- **STATED GOAL**:
Locate every line that holds the string "Python" and copy it.

- **INPUT ROWS**:
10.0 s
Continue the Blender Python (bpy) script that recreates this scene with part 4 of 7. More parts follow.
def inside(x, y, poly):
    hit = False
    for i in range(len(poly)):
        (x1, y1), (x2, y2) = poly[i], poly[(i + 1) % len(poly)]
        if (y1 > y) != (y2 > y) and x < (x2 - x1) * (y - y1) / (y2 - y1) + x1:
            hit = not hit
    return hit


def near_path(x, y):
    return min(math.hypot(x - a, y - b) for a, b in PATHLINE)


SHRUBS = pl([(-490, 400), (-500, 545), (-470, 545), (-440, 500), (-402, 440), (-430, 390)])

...

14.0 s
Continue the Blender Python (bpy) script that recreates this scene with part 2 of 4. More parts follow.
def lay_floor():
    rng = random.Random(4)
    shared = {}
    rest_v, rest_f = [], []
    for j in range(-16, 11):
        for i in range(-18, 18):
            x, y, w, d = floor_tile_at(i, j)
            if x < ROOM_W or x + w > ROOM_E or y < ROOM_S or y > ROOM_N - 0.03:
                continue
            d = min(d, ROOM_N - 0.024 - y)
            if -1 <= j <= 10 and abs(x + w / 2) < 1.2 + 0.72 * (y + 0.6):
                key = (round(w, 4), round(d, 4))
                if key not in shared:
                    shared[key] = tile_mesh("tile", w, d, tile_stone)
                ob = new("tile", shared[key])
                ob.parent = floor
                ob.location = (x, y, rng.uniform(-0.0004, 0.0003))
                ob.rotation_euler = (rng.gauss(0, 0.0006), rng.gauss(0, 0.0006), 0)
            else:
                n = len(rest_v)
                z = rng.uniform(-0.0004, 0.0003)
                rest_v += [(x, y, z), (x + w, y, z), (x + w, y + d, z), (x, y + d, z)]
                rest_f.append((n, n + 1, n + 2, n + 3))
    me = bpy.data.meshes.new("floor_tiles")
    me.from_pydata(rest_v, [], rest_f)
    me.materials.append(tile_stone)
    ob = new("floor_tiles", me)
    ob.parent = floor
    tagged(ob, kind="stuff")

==

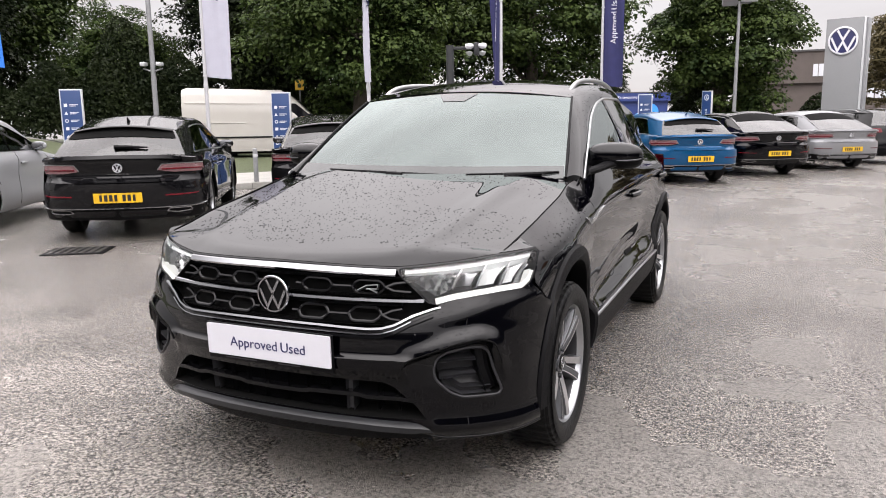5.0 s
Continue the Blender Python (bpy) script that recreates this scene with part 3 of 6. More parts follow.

- **OUTPUT FOR THIS TASK**:
Continue the Blender Python (bpy) script that recreates this scene with part 4 of 7. More parts follow.
Continue the Blender Python (bpy) script that recreates this scene with part 2 of 4. More parts follow.
Continue the Blender Python (bpy) script that recreates this scene with part 3 of 6. More parts follow.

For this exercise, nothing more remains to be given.